#### What this task involves
Copy all of the material word for word, except for the pictures.

#### Material provided
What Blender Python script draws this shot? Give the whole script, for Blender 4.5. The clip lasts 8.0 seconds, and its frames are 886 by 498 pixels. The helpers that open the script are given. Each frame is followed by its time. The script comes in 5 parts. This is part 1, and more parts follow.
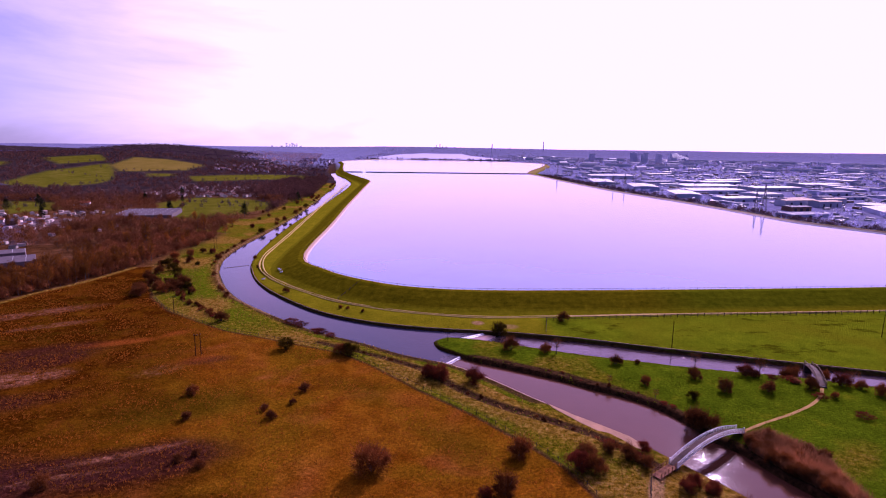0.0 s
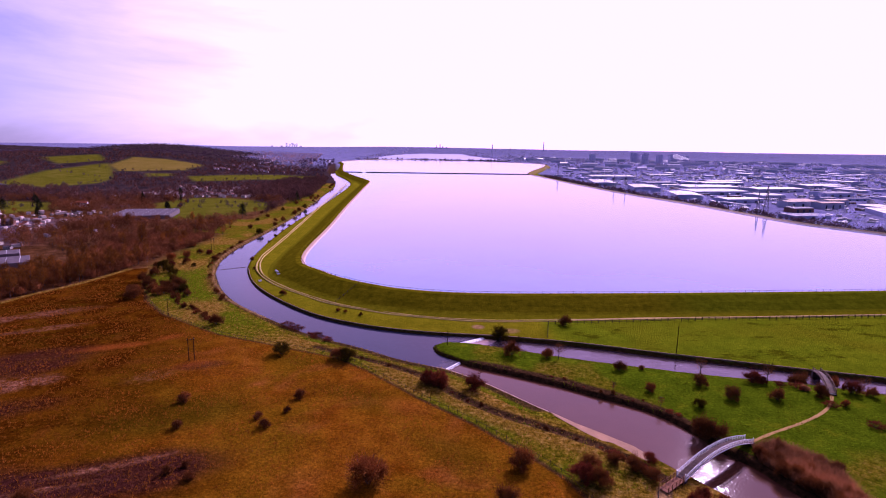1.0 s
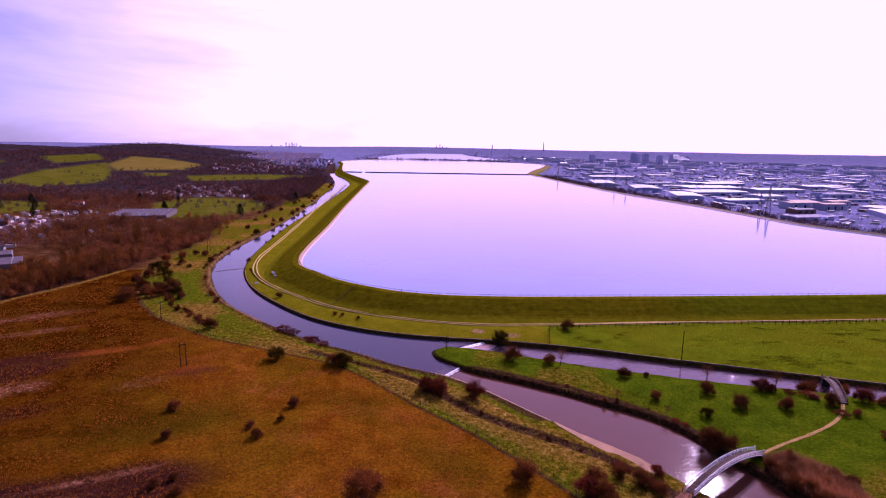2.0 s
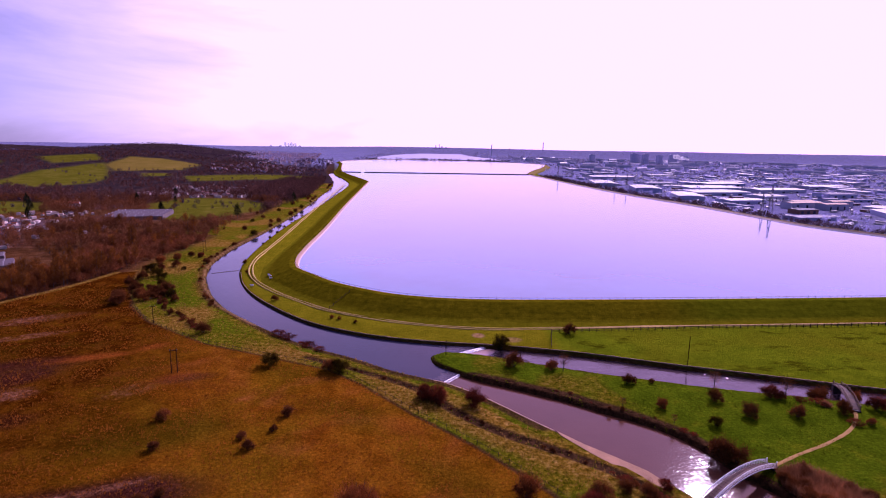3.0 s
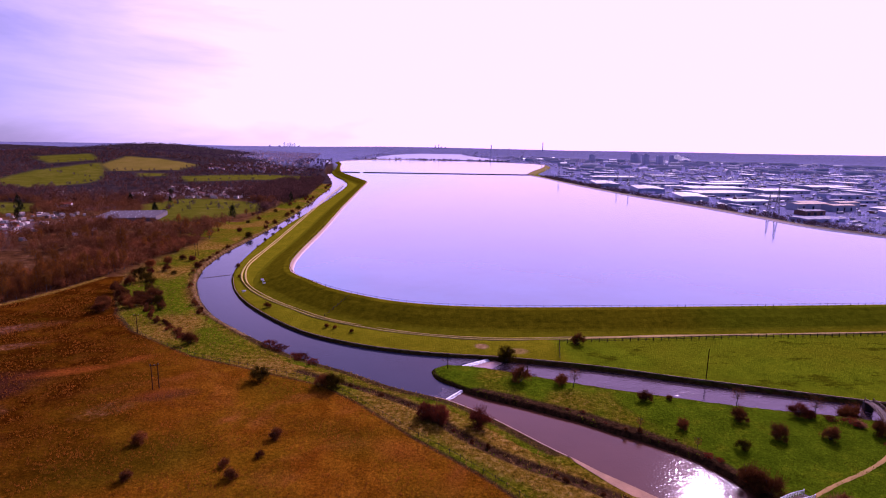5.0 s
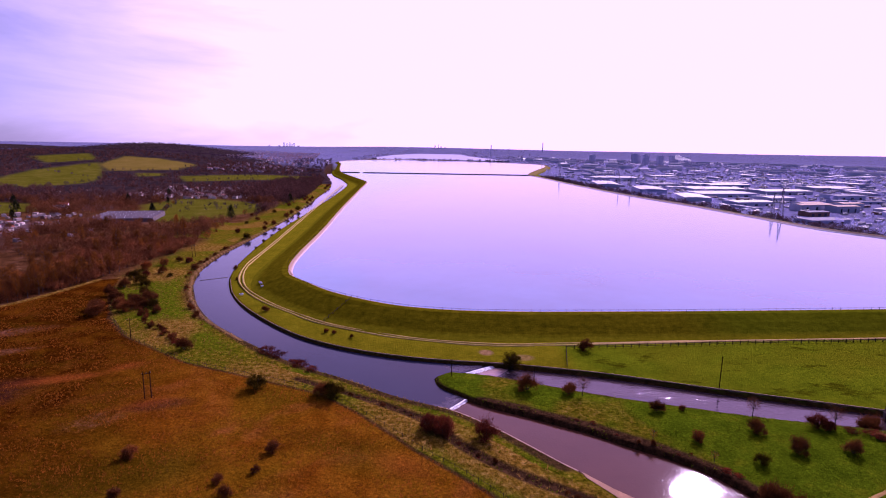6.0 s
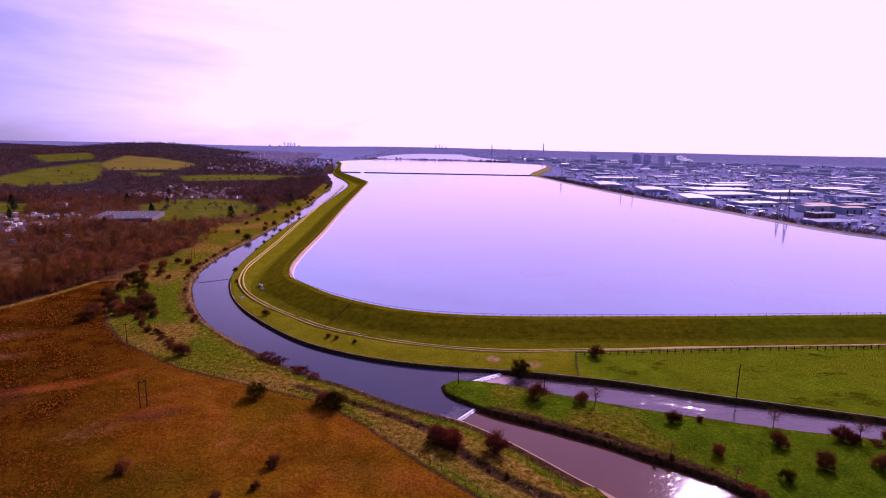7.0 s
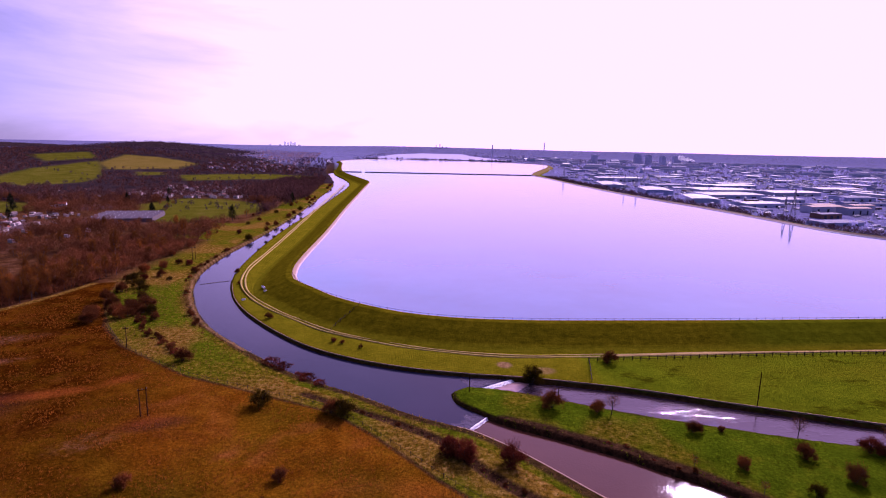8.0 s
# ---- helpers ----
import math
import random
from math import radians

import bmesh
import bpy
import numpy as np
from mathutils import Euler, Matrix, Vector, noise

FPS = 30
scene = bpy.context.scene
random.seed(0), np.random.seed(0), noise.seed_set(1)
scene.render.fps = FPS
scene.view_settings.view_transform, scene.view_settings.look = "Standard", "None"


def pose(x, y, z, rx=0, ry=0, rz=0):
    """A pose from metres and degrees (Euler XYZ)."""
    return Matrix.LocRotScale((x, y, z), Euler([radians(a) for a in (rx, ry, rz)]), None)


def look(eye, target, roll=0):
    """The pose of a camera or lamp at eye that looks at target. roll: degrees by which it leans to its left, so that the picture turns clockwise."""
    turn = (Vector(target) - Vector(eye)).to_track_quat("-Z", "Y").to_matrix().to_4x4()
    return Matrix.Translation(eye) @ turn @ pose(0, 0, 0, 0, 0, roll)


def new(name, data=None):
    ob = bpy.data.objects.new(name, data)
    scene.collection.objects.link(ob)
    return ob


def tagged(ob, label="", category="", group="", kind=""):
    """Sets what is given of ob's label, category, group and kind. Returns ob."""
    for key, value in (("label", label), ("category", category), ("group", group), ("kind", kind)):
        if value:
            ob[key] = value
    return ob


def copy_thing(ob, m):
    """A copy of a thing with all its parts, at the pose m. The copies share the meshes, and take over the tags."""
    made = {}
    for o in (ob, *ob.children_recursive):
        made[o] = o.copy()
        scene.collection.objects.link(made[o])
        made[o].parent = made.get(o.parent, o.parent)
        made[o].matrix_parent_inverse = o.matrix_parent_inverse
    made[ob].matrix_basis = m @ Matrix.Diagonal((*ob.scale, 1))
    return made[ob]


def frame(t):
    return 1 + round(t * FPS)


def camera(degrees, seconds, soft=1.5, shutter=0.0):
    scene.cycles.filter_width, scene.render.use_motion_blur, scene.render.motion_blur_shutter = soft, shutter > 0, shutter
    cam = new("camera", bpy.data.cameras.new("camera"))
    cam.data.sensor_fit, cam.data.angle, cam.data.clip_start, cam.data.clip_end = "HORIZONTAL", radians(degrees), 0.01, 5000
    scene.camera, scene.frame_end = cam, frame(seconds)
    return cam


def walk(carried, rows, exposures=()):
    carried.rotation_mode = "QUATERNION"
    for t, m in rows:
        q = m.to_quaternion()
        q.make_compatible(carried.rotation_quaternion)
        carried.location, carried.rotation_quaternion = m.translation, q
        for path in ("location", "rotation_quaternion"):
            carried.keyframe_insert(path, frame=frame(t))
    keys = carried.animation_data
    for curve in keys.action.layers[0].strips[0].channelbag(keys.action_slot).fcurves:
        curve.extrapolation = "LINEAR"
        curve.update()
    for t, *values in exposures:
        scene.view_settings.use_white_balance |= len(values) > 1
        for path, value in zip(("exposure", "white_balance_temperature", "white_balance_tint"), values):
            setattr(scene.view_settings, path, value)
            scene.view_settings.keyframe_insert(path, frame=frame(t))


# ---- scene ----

#### Output for this task
What Blender Python script draws this shot? Give the whole script, for Blender 4.5. The clip lasts 8.0 seconds, and its frames are 886 by 498 pixels. The helpers that open the script are given. Each frame is followed by its time. The script comes in 5 parts. This is part 1, and more parts follow.
0.0 s
1.0 s
2.0 s
3.0 s
5.0 s
6.0 s
7.0 s
8.0 s
# ---- helpers ----
import math
import random
from math import radians

import bmesh
import bpy
import numpy as np
from mathutils import Euler, Matrix, Vector, noise

FPS = 30
scene = bpy.context.scene
random.seed(0), np.random.seed(0), noise.seed_set(1)
scene.render.fps = FPS
scene.view_settings.view_transform, scene.view_settings.look = "Standard", "None"


def pose(x, y, z, rx=0, ry=0, rz=0):
    """A pose from metres and degrees (Euler XYZ)."""
    return Matrix.LocRotScale((x, y, z), Euler([radians(a) for a in (rx, ry, rz)]), None)


def look(eye, target, roll=0):
    """The pose of a camera or lamp at eye that looks at target. roll: degrees by which it leans to its left, so that the picture turns clockwise."""
    turn = (Vector(target) - Vector(eye)).to_track_quat("-Z", "Y").to_matrix().to_4x4()
    return Matrix.Translation(eye) @ turn @ pose(0, 0, 0, 0, 0, roll)


def new(name, data=None):
    ob = bpy.data.objects.new(name, data)
    scene.collection.objects.link(ob)
    return ob


def tagged(ob, label="", category="", group="", kind=""):
    """Sets what is given of ob's label, category, group and kind. Returns ob."""
    for key, value in (("label", label), ("category", category), ("group", group), ("kind", kind)):
        if value:
            ob[key] = value
    return ob


def copy_thing(ob, m):
    """A copy of a thing with all its parts, at the pose m. The copies share the meshes, and take over the tags."""
    made = {}
    for o in (ob, *ob.children_recursive):
        made[o] = o.copy()
        scene.collection.objects.link(made[o])
        made[o].parent = made.get(o.parent, o.parent)
        made[o].matrix_parent_inverse = o.matrix_parent_inverse
    made[ob].matrix_basis = m @ Matrix.Diagonal((*ob.scale, 1))
    return made[ob]


def frame(t):
    return 1 + round(t * FPS)


def camera(degrees, seconds, soft=1.5, shutter=0.0):
    scene.cycles.filter_width, scene.render.use_motion_blur, scene.render.motion_blur_shutter = soft, shutter > 0, shutter
    cam = new("camera", bpy.data.cameras.new("camera"))
    cam.data.sensor_fit, cam.data.angle, cam.data.clip_start, cam.data.clip_end = "HORIZONTAL", radians(degrees), 0.01, 5000
    scene.camera, scene.frame_end = cam, frame(seconds)
    return cam


def walk(carried, rows, exposures=()):
    carried.rotation_mode = "QUATERNION"
    for t, m in rows:
        q = m.to_quaternion()
        q.make_compatible(carried.rotation_quaternion)
        carried.location, carried.rotation_quaternion = m.translation, q
        for path in ("location", "rotation_quaternion"):
            carried.keyframe_insert(path, frame=frame(t))
    keys = carried.animation_data
    for curve in keys.action.layers[0].strips[0].channelbag(keys.action_slot).fcurves:
        curve.extrapolation = "LINEAR"
        curve.update()
    for t, *values in exposures:
        scene.view_settings.use_white_balance |= len(values) > 1
        for path, value in zip(("exposure", "white_balance_temperature", "white_balance_tint"), values):
            setattr(scene.view_settings, path, value)
            scene.view_settings.keyframe_insert(path, frame=frame(t))


# ---- scene ----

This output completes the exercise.